Ho anche avuto la sensazione che molti di questi simpaticoni, capaci di una veloce metaforfosi in temporanei santoni, abbiano cercato di calarsi falsamente in una realtà di immensa povertà ed intensa spiritualità che di certo non gli appartiene, per poi tornare a casa dicendo di aver avuto l’illuminazione ed aver finalmente trovato se stessi.

Un pò come ripercorrere le tracce di John Lennon che, dal 68 in poi, in India forse ci perse davvero la testa … o trovò definitivamente se stesso.

Insomma molti di questi ragazzi mi hanno dato l’idea del figlio di papà che va in India per farsi “figo”, magari pure per qualche mese con i soldi di famiglia, per poi tornare alla vita agiata in Occidente conducendo uno stile di vita diametralmente opposto dal punto di vista materiale, morale e soprattutto spirituale.

Ed è appunto questo cosidetto “Mal d’India” che ha ispirato il titolo di questo mio pensiero, quello che molti sostengono di aver già fin dal primo viaggio e che assicurano di conservare per tutta la vita, ma che personalmente ritengo sia semplicemente una comoda, irrealistica e soprattutto falsa condizione mentale per molti noi occidentali.

Queste considerazioni mi hanno fatto ricordare quando, davanti al principale tempio del Buddismo mondiale in Tibet, vidi molti pellegrini fare continue e faticose genuflessioni per centinaia e centinaia di metri e pensai molto perplesso al tanto decantato Buddismo da jet set internazionale.

Sicuramente non dimenticherò mai l’incredibile Varanasi e l’affascinante Jaisalmer, ma non penso che tornerò molto presto in India, ci sono molti altri posti nel mondo altrettanto veri ed interessanti da vedere, e di certo non rimpiangerò il folle traffico, il mostruoso caos e l’allucinante smog che ho visto in quasi tutte le città che ho visitato.

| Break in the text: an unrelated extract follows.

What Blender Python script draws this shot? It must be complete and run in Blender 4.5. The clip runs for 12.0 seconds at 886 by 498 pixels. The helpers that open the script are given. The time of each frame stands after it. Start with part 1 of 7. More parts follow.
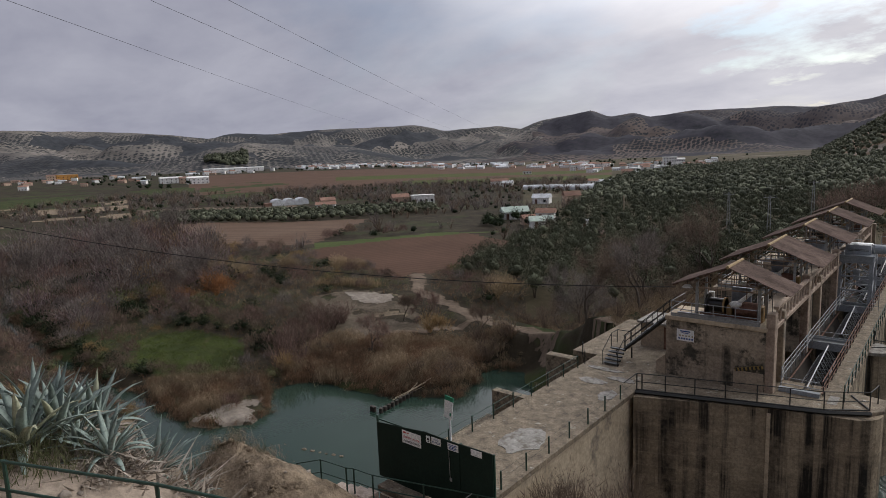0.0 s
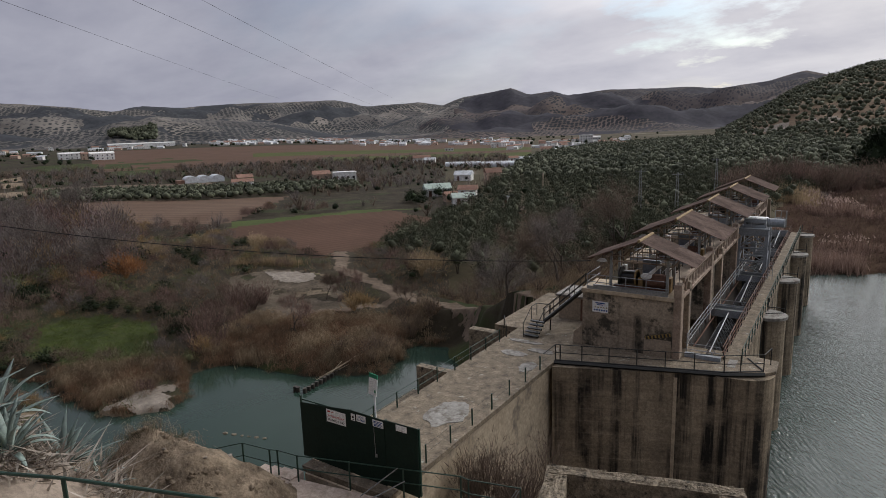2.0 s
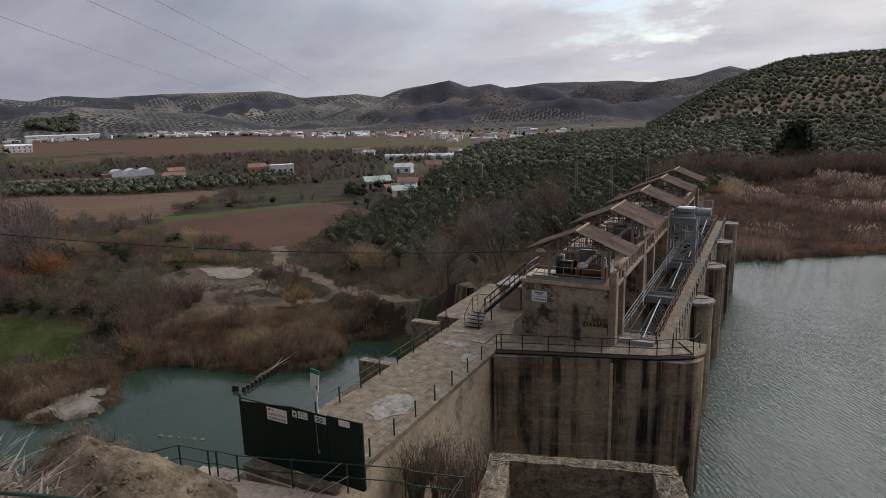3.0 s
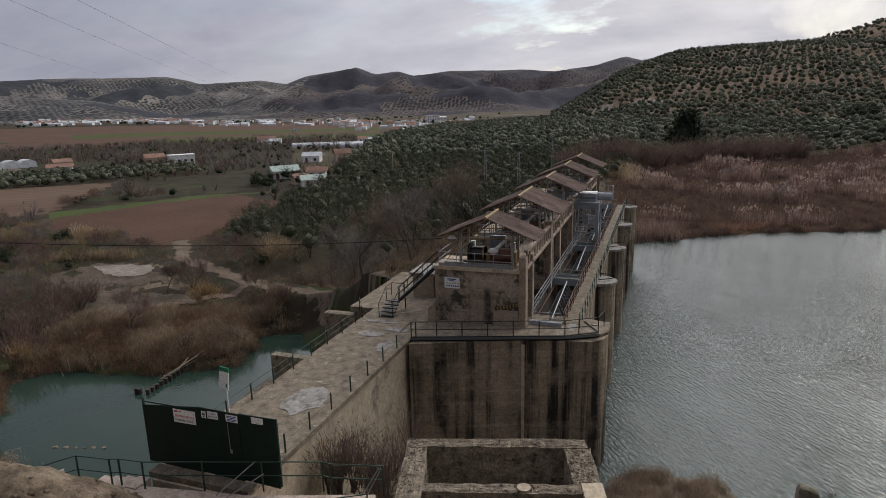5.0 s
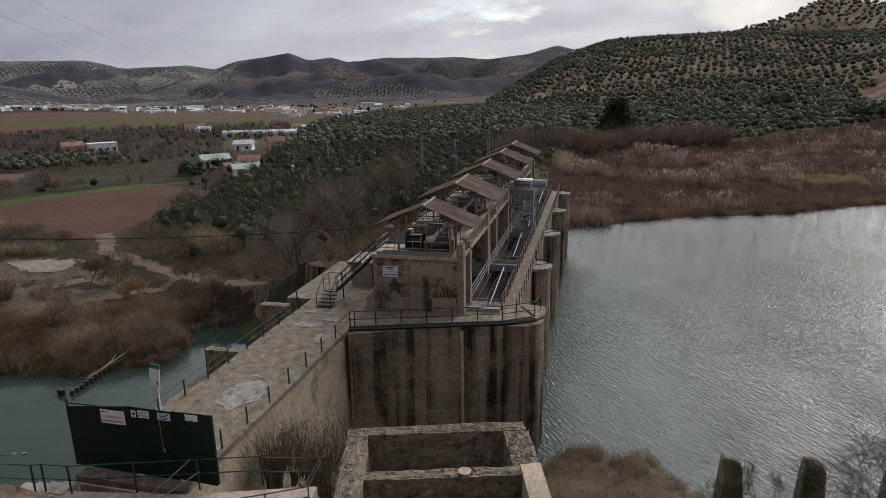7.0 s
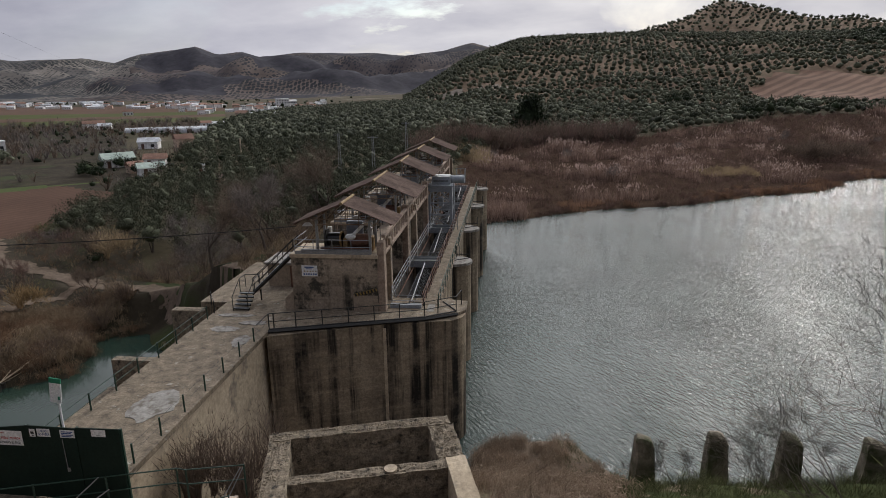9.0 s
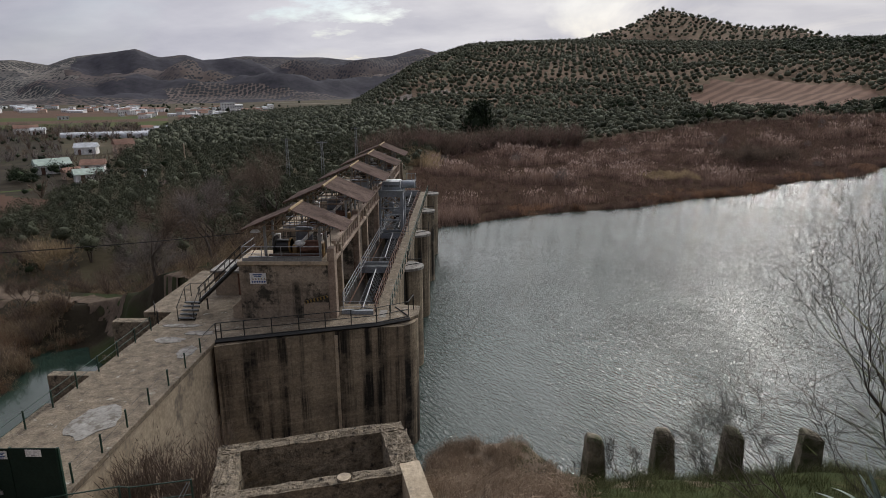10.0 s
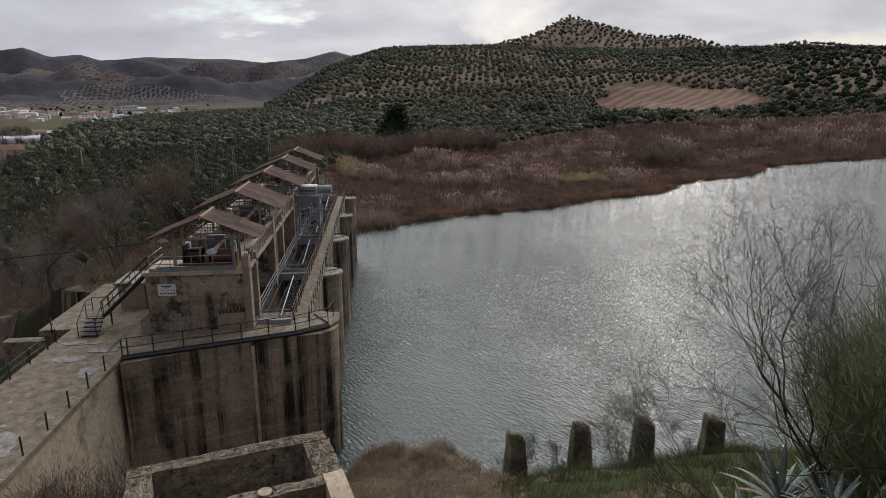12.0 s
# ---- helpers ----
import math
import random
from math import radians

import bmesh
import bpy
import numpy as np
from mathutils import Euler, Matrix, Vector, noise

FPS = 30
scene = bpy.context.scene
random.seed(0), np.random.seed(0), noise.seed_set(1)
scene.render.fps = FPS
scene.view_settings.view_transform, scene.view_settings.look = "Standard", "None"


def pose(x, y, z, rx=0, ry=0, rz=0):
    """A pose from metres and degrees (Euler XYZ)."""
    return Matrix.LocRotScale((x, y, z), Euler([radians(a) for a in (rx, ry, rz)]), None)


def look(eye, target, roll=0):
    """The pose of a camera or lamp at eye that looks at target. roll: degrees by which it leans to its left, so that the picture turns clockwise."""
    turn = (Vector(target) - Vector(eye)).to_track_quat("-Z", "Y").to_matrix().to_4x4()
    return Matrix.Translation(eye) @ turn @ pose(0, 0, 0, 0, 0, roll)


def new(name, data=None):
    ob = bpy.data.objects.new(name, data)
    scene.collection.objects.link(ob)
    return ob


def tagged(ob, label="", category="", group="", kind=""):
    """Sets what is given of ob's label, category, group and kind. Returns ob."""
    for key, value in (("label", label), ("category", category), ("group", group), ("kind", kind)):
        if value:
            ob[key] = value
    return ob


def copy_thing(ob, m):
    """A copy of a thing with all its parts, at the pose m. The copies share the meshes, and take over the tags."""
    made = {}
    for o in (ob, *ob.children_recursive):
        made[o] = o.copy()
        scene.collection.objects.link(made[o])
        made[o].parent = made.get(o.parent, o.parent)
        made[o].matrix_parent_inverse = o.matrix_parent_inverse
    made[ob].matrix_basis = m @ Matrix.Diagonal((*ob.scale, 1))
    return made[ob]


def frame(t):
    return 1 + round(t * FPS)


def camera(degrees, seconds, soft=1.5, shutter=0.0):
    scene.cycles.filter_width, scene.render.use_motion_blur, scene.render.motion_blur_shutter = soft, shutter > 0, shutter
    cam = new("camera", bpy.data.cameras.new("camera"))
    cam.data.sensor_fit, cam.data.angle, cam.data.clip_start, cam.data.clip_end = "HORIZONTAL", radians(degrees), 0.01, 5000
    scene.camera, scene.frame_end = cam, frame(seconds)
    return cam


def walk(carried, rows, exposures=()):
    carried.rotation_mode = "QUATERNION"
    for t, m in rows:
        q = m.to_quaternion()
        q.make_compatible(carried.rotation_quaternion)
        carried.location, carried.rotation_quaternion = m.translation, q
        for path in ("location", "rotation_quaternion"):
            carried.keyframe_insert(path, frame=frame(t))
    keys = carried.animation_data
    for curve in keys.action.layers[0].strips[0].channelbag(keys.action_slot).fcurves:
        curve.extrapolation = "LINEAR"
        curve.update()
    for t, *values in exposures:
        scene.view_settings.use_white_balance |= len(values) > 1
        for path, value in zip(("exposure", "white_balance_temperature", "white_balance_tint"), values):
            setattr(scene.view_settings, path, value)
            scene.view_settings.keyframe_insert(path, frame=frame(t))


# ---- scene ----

# The world is laid along the dam: y runs along its crest away from the near bank, x points upstream.
EYE, ARM = 15.4, 0.3
cam = camera(70.95, 12.0, soft=0.4)
ROWS = [
    (0, 40.33, -8.75, 2.33),
    (0.5, 39.71, -9.06, 2.34),
    (1, 38.76, -9.57, 2.23),
    (1.5, 36.47, -10.33, 2.03),
    (2, 33.25, -11.11, 1.83),
    (2.5, 30.49, -11.68, 1.75),
    (3, 27.75, -11.97, 1.64),
    (3.5, 25.21, -12.24, 1.77),
    (5.5, 18.04, -13.58, 1.34),
    (6, 16.63, -13.99, 1.26),
    (6.5, 15.35, -14.27, 1.12),
    (7, 13.74, -14.48, 1.11),
    (9, 6.22, -14.91, 0.77),
    (9.5, 3.56, -14.63, 0.60),
    (10, 1.61, -14.51, 0.41),
    (10.5, 0.33, -14.34, 0.36),
    (11, -0.93, -14.44, 0.45),
    (11.5, -3.01, -14.38, 0.18),
    (12, -6.02, -14.20, 0.06),
]


def eye_pose(yaw, pitch, roll):
    a = radians(yaw)
    place = (0.194 - ARM * math.sin(a), -0.229 + ARM * math.cos(a), EYE)
    return pose(*place, 90 + pitch, 0, yaw) @ pose(0, 0, 0, 0, 0, -roll)


EXPOSURES = [(0.0, -0.02), (1.5, -0.03), (3.5, -0.08), (7.0, -0.06), (12.0, -0.06)]
walk(cam, [(t, eye_pose(yaw, pitch, roll)) for t, yaw, pitch, roll in ROWS], EXPOSURES)

# ---- sky and sun ----
SUN_BEARING, SUN_HEIGHT = 23.0, 31.0   # degrees clockwise from +y, and above the horizon
world = bpy.data.worlds.new("overcast_sky")
scene.world = world
world.use_nodes = True
wn, wl = world.node_tree.nodes, world.node_tree.links
wn.clear()


def wnode(kind, **values):
    n = wn.new(kind)
    for key, value in values.items():
        if key in n.inputs:
            n.inputs[key].default_value = value
    return n


w_out = wn.new("ShaderNodeOutputWorld")
w_bg = wnode("ShaderNodeBackground", Strength=1.0)
sky = wn.new("ShaderNodeTexSky")
sky.sky_type, sky.sun_disc = "NISHITA", False
sky.sun_elevation, sky.sun_rotation = radians(SUN_HEIGHT), radians(SUN_BEARING)
w_co = wn.new("ShaderNodeTexCoord")
w_scale = wn.new("ShaderNodeVectorMath")
w_scale.operation = "SCALE"
w_scale.inputs["Scale"].default_value = 0.10
wl.new(sky.outputs[0], w_scale.inputs[0])
# a layer of cloud, drawn on a flat sheet far overhead
w_sep = wn.new("ShaderNodeSeparateXYZ")
wl.new(w_co.outputs["Generated"], w_sep.inputs[0])
w_h = wn.new("ShaderNodeMath")
w_h.operation = "MAXIMUM"
w_h.inputs[1].default_value = 0.0
wl.new(w_sep.outputs["Z"], w_h.inputs[0])
w_h2 = wn.new("ShaderNodeMath")
w_h2.operation = "ADD"
w_h2.inputs[1].default_value = 0.30
wl.new(w_h.outputs[0], w_h2.inputs[0])
w_sheet = wn.new("ShaderNodeVectorMath")
w_sheet.operation = "DIVIDE"
wl.new(w_co.outputs["Generated"], w_sheet.inputs[0])
w_comb = wn.new("ShaderNodeCombineXYZ")
for k in range(3):
    wl.new(w_h2.outputs[0], w_comb.inputs[k])
wl.new(w_comb.outputs[0], w_sheet.inputs[1])
w_map = wn.new("ShaderNodeMapping")
w_map.inputs["Scale"].default_value = (0.9, 1.2, 0.0)
w_map.inputs["Location"].default_value = (0.35, 0.9, 0.0)
w_map.inputs["Rotation"].default_value = (0, 0, radians(25))
wl.new(w_sheet.outputs[0], w_map.inputs["Vector"])
w_noise = wnode("ShaderNodeTexNoise", Scale=0.8, Detail=7.0, Roughness=0.55, Distortion=0.6)
wl.new(w_map.outputs[0], w_noise.inputs["Vector"])
w_ramp = wn.new("ShaderNodeValToRGB")
w_ramp.color_ramp.elements[0].position, w_ramp.color_ramp.elements[0].color = 0.22, (0.25, 0.25, 0.25, 1)
w_ramp.color_ramp.elements[1].position, w_ramp.color_ramp.elements[1].color = 0.50, (1, 1, 1, 1)
wl.new(w_noise.outputs["Fac"], w_ramp.inputs[0])
# cloud colour: grey-lilac where thick, whiter where the noise thins it
w_noise2 = wnode("ShaderNodeTexNoise", Scale=2.3, Detail=9.0, Roughness=0.56, Distortion=0.15)
wl.new(w_map.outputs[0], w_noise2.inputs["Vector"])
w_ramp2 = wn.new("ShaderNodeValToRGB")
w_ramp2.color_ramp.elements[0].position, w_ramp2.color_ramp.elements[0].color = 0.30, (0.435, 0.440, 0.500, 1)
w_ramp2.color_ramp.elements[1].position, w_ramp2.color_ramp.elements[1].color = 0.74, (0.635, 0.635, 0.672, 1)
wl.new(w_noise2.outputs["Fac"], w_ramp2.inputs[0])
w_mix = wn.new("ShaderNodeMix")
w_mix.data_type = "RGBA"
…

E non fatevi ingannare dalle mie foto allegramente mistiche, di sicuro non cercherò mai di convincere me stesso, e soprattutto gli altri, di avere il “Mal d’India” …. ovviamente ognuno la vede a modo suo e “nessuno ti può giudicare”, ma ciò non toglie che mi sento liberissimo di fare questa riflessione ironicamente provocatoria.